**Exercise materials:**
+===+

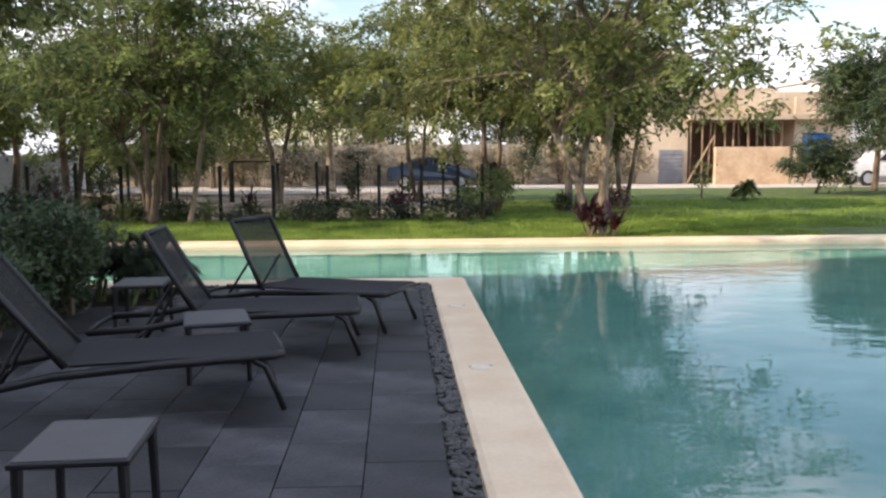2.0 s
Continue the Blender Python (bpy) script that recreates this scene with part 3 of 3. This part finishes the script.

+===+

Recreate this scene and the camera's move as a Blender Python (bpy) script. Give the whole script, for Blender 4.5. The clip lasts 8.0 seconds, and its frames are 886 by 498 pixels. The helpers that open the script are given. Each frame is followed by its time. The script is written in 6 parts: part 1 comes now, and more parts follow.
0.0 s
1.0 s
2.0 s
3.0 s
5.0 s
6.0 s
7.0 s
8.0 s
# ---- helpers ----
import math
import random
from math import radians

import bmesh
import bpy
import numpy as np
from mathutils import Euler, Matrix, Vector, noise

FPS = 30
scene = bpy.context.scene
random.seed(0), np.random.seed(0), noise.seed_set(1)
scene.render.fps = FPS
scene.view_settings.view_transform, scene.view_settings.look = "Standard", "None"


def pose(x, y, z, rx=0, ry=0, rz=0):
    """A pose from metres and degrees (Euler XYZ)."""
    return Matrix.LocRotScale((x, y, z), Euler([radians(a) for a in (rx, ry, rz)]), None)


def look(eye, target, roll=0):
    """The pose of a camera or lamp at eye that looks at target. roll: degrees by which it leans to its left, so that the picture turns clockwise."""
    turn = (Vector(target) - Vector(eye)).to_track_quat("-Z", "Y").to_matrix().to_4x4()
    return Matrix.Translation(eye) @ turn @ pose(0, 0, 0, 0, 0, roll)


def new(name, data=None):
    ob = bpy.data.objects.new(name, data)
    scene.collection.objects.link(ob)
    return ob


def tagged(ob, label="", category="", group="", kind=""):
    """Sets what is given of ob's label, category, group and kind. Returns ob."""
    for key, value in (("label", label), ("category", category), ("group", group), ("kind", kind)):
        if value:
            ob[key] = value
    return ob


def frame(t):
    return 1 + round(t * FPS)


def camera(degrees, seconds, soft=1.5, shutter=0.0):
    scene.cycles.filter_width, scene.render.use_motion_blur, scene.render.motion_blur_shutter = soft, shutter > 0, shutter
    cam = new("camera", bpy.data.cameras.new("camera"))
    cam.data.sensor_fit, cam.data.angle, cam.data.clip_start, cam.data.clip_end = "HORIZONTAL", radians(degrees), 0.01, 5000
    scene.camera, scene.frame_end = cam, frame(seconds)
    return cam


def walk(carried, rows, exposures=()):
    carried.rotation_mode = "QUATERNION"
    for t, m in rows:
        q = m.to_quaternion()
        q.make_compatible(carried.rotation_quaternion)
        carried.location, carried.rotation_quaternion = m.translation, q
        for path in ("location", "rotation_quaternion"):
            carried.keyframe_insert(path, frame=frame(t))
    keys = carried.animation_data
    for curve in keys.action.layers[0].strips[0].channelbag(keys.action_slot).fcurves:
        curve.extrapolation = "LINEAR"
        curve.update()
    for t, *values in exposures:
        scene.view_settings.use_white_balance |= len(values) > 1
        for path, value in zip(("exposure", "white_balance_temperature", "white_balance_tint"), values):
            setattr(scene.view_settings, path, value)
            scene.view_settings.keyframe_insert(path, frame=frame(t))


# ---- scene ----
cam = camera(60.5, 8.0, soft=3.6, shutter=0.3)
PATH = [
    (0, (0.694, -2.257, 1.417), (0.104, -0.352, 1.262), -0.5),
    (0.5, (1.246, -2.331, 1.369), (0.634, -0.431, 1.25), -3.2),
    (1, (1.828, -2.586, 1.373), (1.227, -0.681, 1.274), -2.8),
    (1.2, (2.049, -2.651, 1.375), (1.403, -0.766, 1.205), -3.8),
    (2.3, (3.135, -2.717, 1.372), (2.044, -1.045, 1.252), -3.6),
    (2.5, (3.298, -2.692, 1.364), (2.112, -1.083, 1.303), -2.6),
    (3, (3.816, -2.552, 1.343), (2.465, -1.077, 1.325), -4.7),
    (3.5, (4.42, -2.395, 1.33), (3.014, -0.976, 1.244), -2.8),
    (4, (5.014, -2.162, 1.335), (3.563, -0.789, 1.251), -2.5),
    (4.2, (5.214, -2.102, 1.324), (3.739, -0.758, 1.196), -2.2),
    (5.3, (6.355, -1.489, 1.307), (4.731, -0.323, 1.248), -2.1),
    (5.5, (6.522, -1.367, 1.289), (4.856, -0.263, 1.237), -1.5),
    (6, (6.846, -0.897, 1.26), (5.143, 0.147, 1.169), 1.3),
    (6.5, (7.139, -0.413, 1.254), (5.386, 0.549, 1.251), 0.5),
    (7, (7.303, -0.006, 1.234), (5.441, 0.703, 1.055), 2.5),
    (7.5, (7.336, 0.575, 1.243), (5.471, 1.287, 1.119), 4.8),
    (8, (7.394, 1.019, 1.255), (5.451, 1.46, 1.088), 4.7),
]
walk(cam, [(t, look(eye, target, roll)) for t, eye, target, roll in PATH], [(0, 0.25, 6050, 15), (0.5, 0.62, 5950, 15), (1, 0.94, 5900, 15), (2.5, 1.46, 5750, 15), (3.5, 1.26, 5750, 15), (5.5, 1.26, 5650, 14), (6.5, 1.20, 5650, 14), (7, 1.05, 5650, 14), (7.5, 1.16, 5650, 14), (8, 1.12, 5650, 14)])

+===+

**Task statement:**
How many lines in these entries hold the string "curve"? Answer with the number alone.

**Written answer:**
3